"The War on Drugs is Lost"
Response #589 (noah) Friday, May 18, 2001
I've lived in eastern NC for the last 22 years and I've seen tobacco go from being the staple of the economy to its current death-rattle status. When I was in jr. high, I worked (like every other male my age) in tobacco. It was the only place we could get decent money ($6 an hour) despite back-breaking work. When the crop came in late, they delayed the start of school (this was in 1985). As a reporter covering E. NC, I covered the opening of the tobacco markets, the reports of blue mold, did behind-the-scene coverage of the production of seedlings and greenhouse technology, and of course, farmers losing their land and having to become hog farmers (a whole 'nother problem) or trying to find alternative crops. In 1997, the opening of the tobacco market was a party. The governor was there. State and federal representatives were there.
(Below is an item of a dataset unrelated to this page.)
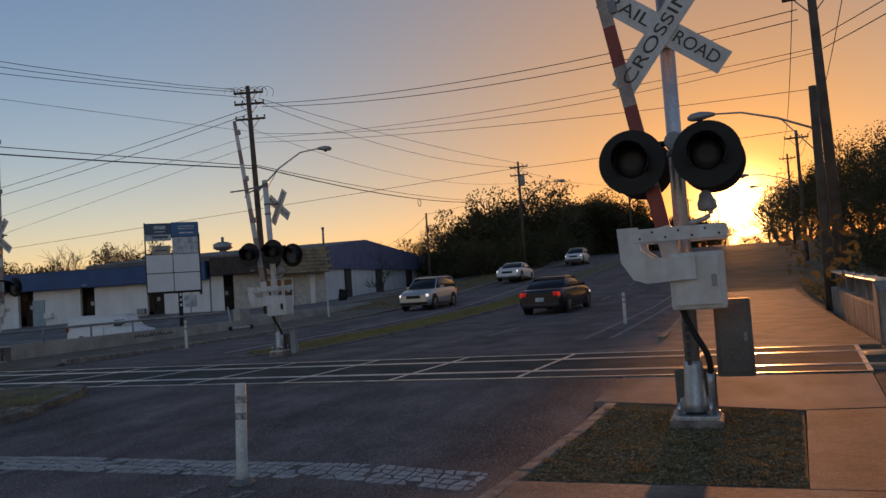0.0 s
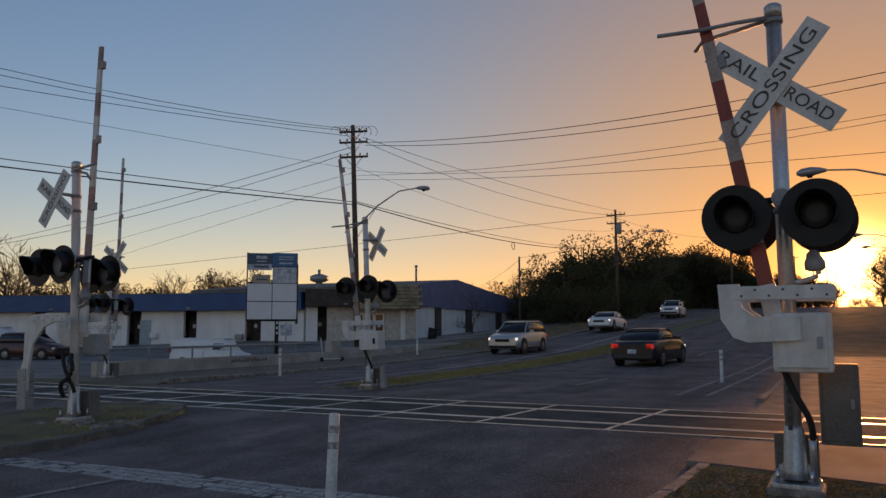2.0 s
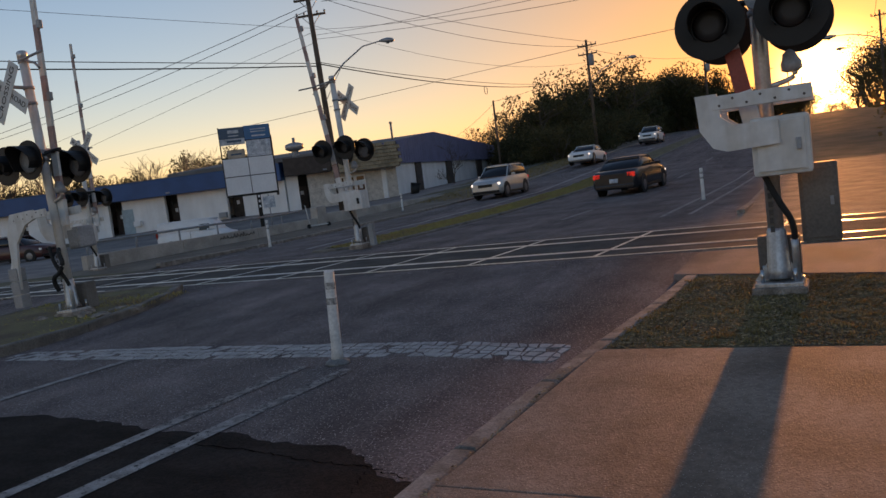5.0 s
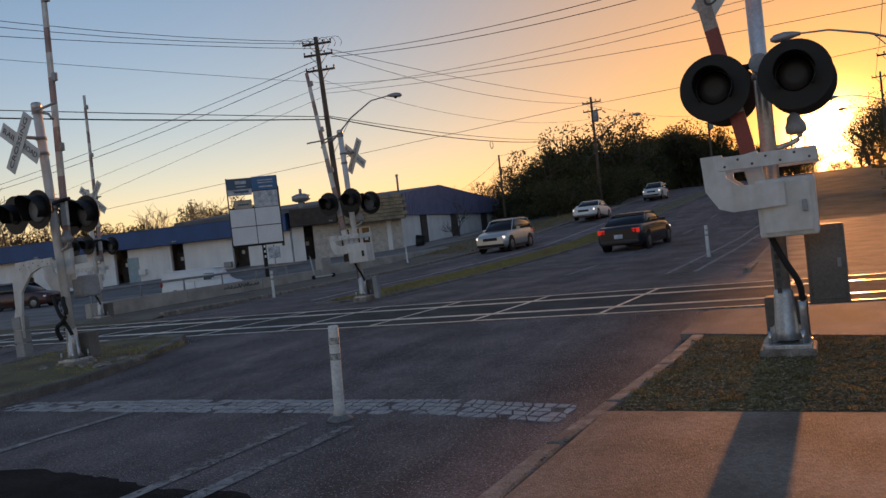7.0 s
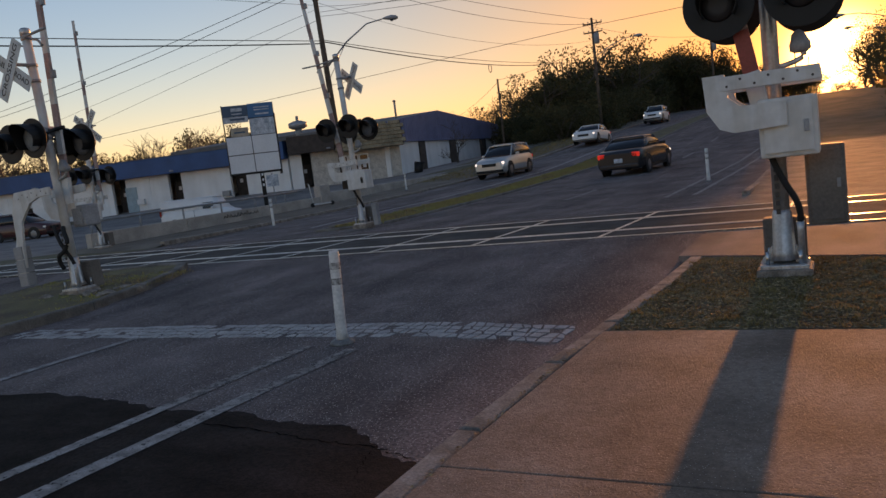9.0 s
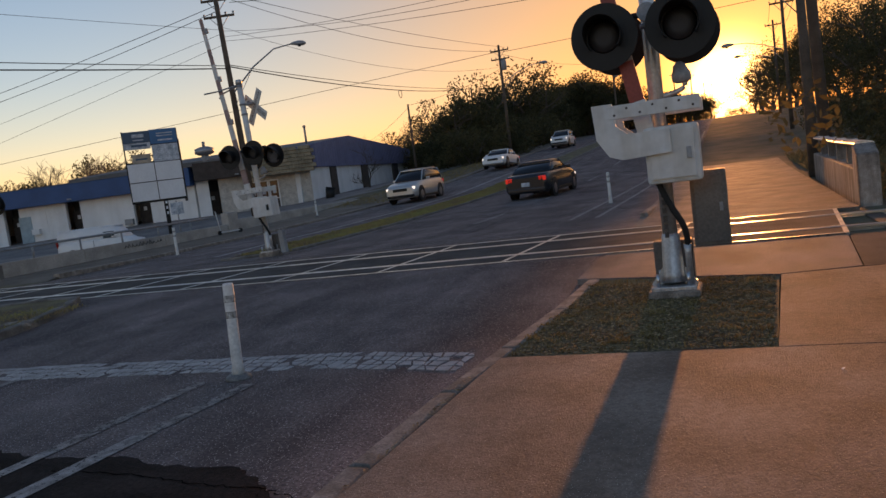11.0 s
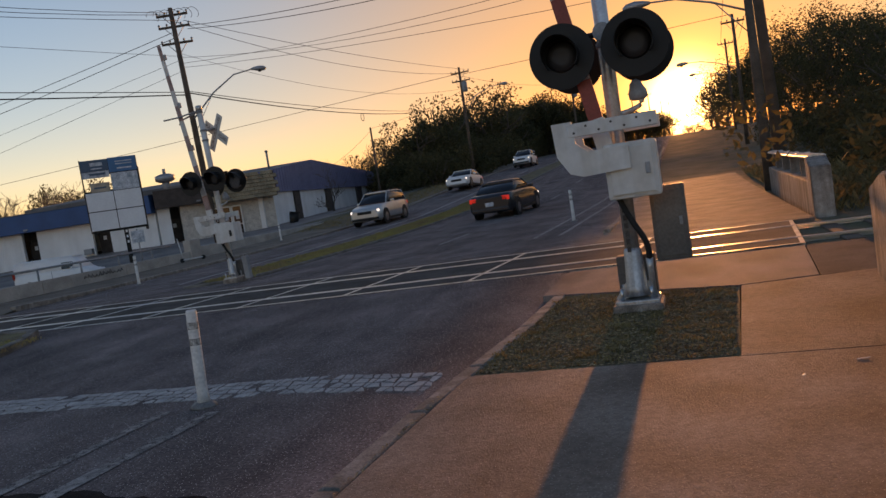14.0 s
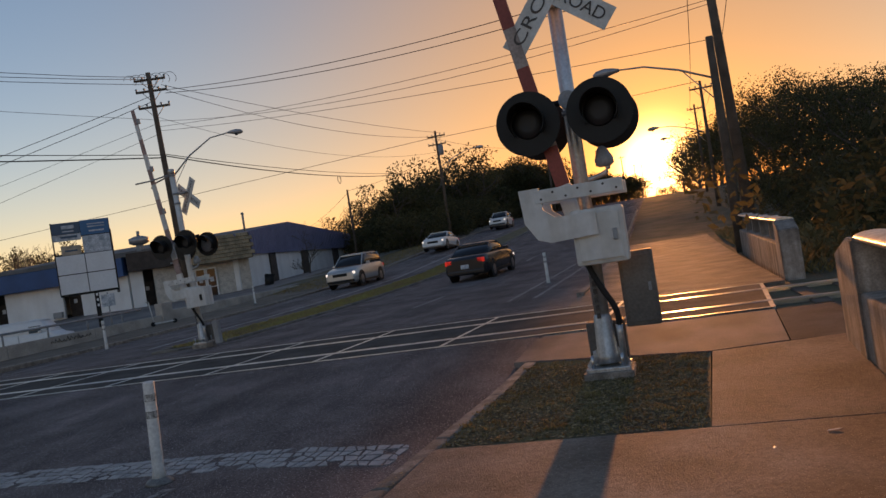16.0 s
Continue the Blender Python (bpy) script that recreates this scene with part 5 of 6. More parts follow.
KINDS = {
    # length, half width, bonnet z, belt z, roof z, cabin from, cabin to (share of the length from the nose), wheel radius
    "suv": (4.5, 0.90, 1.02, 1.08, 1.70, 0.26, 0.98, 0.36),
    "sedan": (4.75, 0.91, 0.92, 0.98, 1.44, 0.28, 0.86, 0.33),
    "van": (5.6, 0.98, 1.15, 1.30, 2.15, 0.16, 0.995, 0.36),
}


def car(kind, paint, m, name, label, lit=False):
    L, W, hood, belt, roof, c0, c1, wr = KINDS[kind]
    c = thing(name, label, "car", m)
    h = L / 2
    part("body", loft([(-h, W * 0.80, 0.34, hood - 0.26, W * 0.7), (-h + 0.12, W * 0.93, 0.24, hood - 0.12, W * 0.8), (-h + 0.6, W, 0.22, hood - 0.02, W * 0.86),
                       (-h + L * c0, W, 0.22, belt, W * 0.90), (0, W, 0.22, belt + 0.02, W * 0.90), (h - 0.6, W, 0.24, belt + 0.04, W * 0.88), (h - 0.1, W * 0.94, 0.28, belt, W * 0.84), (h, W * 0.82, 0.36, belt - 0.1, W * 0.76)]), paint, c)
    xa, xb = -h + L * c0, -h + L * c1
    slope = 0.75 if kind != "van" else 0.6
    back = {"suv": 0.35, "sedan": 0.9, "van": 0.08}[kind]
    part("glasshouse", loft([(xa, W * 0.88, belt - 0.08, belt + 0.03, W * 0.82), (xa + slope, W * 0.87, belt - 0.08, roof - 0.05, W * 0.70), (xb - back, W * 0.87, belt - 0.08, roof - 0.05, W * 0.70), (xb, W * 0.86, belt - 0.08, belt + 0.06, W * 0.8)]), M_glass if kind != "van" else paint, c, "dark tinted glass" if kind != "van" else "")
    part("roof", loft([(xa + slope - 0.06, W * 0.70, roof - 0.07, roof - 0.02, W * 0.62), (xa + slope + 0.3, W * 0.73, roof - 0.07, roof + 0.02, W * 0.6), (xb - back - 0.2, W * 0.73, roof - 0.07, roof + 0.02, W * 0.6), (xb - back + 0.08, W * 0.70, roof - 0.08, roof - 0.03, W * 0.62)]), paint, c)
    for s in (-1, 1):
        if kind == "van":
            part("side_window", box((xa + 0.95, s * W * 0.835, belt + 0.26), (0.80, 0.10, 0.44), 0.03, pose(0, 0, 0, s * 8, 0, 0)), M_glass, c)
            part("tail_lamp_column", box((h - 0.07, s * W * 0.90, belt + 0.05), (0.14, 0.12, 0.42), 0.03), M_tail, c, "tall red tail lamp")
            part("door_seam", box((0.1, s * (W + 0.003), 0.85), (0.02, 0.01, 0.9)), M_black, c)
        else:
            for f in (0.0, 0.33, 0.66, 1.0):
                x0 = xa + 0.05 + (xb - xa - 0.1) * f
                xt = min(max(x0, xa + slope), xb - back)
                part("pillar", tube([(x0, s * W * 0.865, belt - 0.02), (xt, s * W * 0.715, roof - 0.03)], 0.035, 6), paint, c)
            if kind == "suv":
                part("roof_rail", tube([(xa + slope + 0.2, s * W * 0.62, roof + 0.05), (xb - back - 0.1, s * W * 0.62, roof + 0.05)], 0.02, 6), M_black, c)
        part("headlight", box((-h + 0.13, s * W * 0.70, hood - 0.27), (0.16, 0.36, 0.14), 0.03), M_headon if lit else M_head, c, "clear headlight")
        part("tail_light", box((h - 0.06, s * W * 0.74, belt - 0.16), (0.12, 0.30, 0.18), 0.03), M_tailon if lit else M_tail, c, "red tail light")
        part("mirror", box((xa + 0.55, s * (W + 0.08), belt + 0.08), (0.12, 0.20, 0.13), 0.03), paint, c)
        part("sill", box((0.05, s * (W - 0.01), 0.27), (L * 0.5, 0.04, 0.12), 0.01), M_black, c)
        for x in (-h + L * 0.19, h - L * 0.20):
            part("wheel_arch", tube([(x, s * (W - 0.10), wr + 0.03), (x, s * (W + 0.006), wr + 0.03)], wr + 0.07, 24), M_black, c)
            wh = part("wheel", tube([(x, s * (W - 0.20), wr), (x, s * (W - 0.02), wr), (x, s * (W + 0.015), wr)], [wr, wr, wr * 0.9], 24), M_rubber, c, "black tyre")
            part("rim", tube([(x, s * (W + 0.012), wr), (x, s * (W + 0.02), wr), (x, s * (W + 0.024), wr)], [wr * 0.68, wr * 0.6, wr * 0.15], 10), M_rim, wh)
    part("grille", box((-h + 0.03, 0, hood - 0.34), (0.08, W * 0.9, 0.16), 0.02), M_black, c)
    part("bumper", box((-h + 0.06, 0, 0.36), (0.14, W * 1.7, 0.14), 0.04), M_black if kind == "suv" else paint, c)
    part("rear_bumper", box((h - 0.05, 0, 0.40), (0.14, W * 1.7, 0.16), 0.04), M_black if kind == "suv" else paint, c)
    part("plate", box((h + 0.025, 0, belt - 0.36), (0.02, 0.34, 0.16), 0.004), M_pmix, c)
    return c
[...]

It was huge. We sat down to huge plates of scrambled eggs with cheese, bacon, country ham, sausage, biscuits, grits, coffee and of course, everyone was smoking. Then they announced that there was a change of plans in the program. The first speaker couldn't make it...he...uhh..had a heart attack. His replacement had cancer...and uhh, the next guy they called died on Tuesday. Two years later, the opening of the market was like a funeral. The only gumm'nt official was the mayor and the state ag. commissioner. What had been a warehouse filled to the brim with gold leaf tobacco two years ago was maybe 1/3 full. That's when I started writing about how hemp could replace tobacco as the state's big cash crop. I wrote about hwo tobacco damaged the soil and how hemp actually helped it. I detailed the list of products that could be produced, how much revenue the state could receive, how many jobs could be saved and did a detailed piece on the difference between growing hemp and growing marijuana. We got bombarded with letters wanting to know why we didn't Just Say No (tm), why we wanted the Youth of America to become a bunch of dope-trippers, why we were looking to destroy the fabric of this great nation, etc., etc... It was pretty depressing.